Ensuring lasting impacts of water, sanitation, and hygiene (WASH) programme investments is vital and equally complex. There is a need not only to invest more in delivery of WASH services, but also understanding how those services benefit communities and ensure survival of children. Such an advancement can help to meet the objectives of Sustainable Development Goal 6 (clean water and sanitation for all). A decade ago, UNICEF developed the sustainability check tool, which is now implemented across 34 countries. The tool has managed to put WASH services on global and national agendas, and enabled programmes to deliver more long-term outcomes such as durable infrastructure, operations and maintenance and accountability mechanisms.

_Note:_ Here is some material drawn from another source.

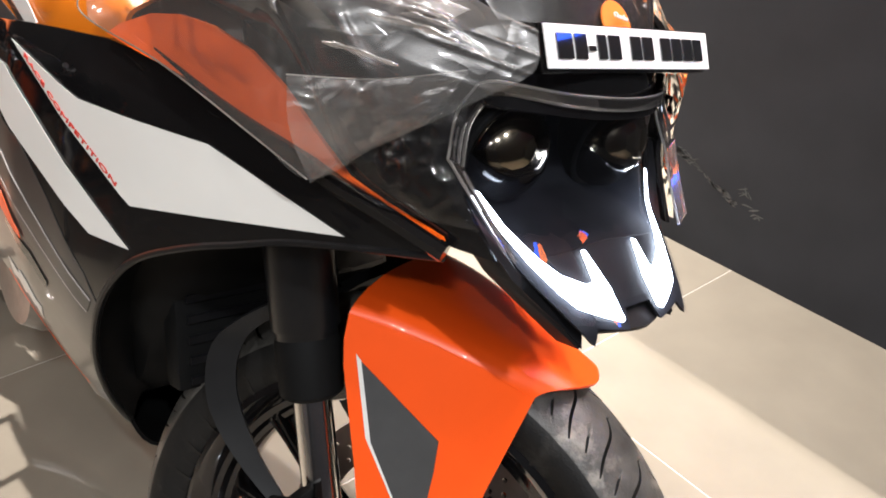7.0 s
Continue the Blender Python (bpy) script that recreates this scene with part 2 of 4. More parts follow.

The tool showed, however, some weaknesses. The new version of the sustainability check guidelines focus on a sector-wide approach rather than individual projects. It therefore moves away from the traditionally resource intensive sustainability checks. The tool allows a higher level of accountability from service providers and local authorities. In addition, the sector-wide sustainability checks use a climate-resilience lens while also addressing the sustainability of urban WASH infrastructure and services.

Building on previous experiences of sustainability monitoring, the tool provides guidance on designing and implementing sector-wide sustainability checks. The advantage is to obtain information beyond the pure functionality of services and social norms. It looks at other elements that affect long-term sustainability of water and sanitation services.

The tool is complementary to other tools such as the WASH BAT – or the most recent WASH Reg – and aims to help deliver UNICEF’s ambition to strengthen sector-wide capacity to deliver lasting services while leaving no one behind.

Background to the tool

The advanced version of the sustainability check tool was initially developed in 2017. It was written in collaboration by UNICEF and the UNDP-SIWI Water Governance Facility through the Accountability for Sustainability programme. Its production has been done within the ASWA (Accelerating Sanitation and Water for All) programmes, funded by the governments of the Netherlands (DGIS) and the UK (FCDO).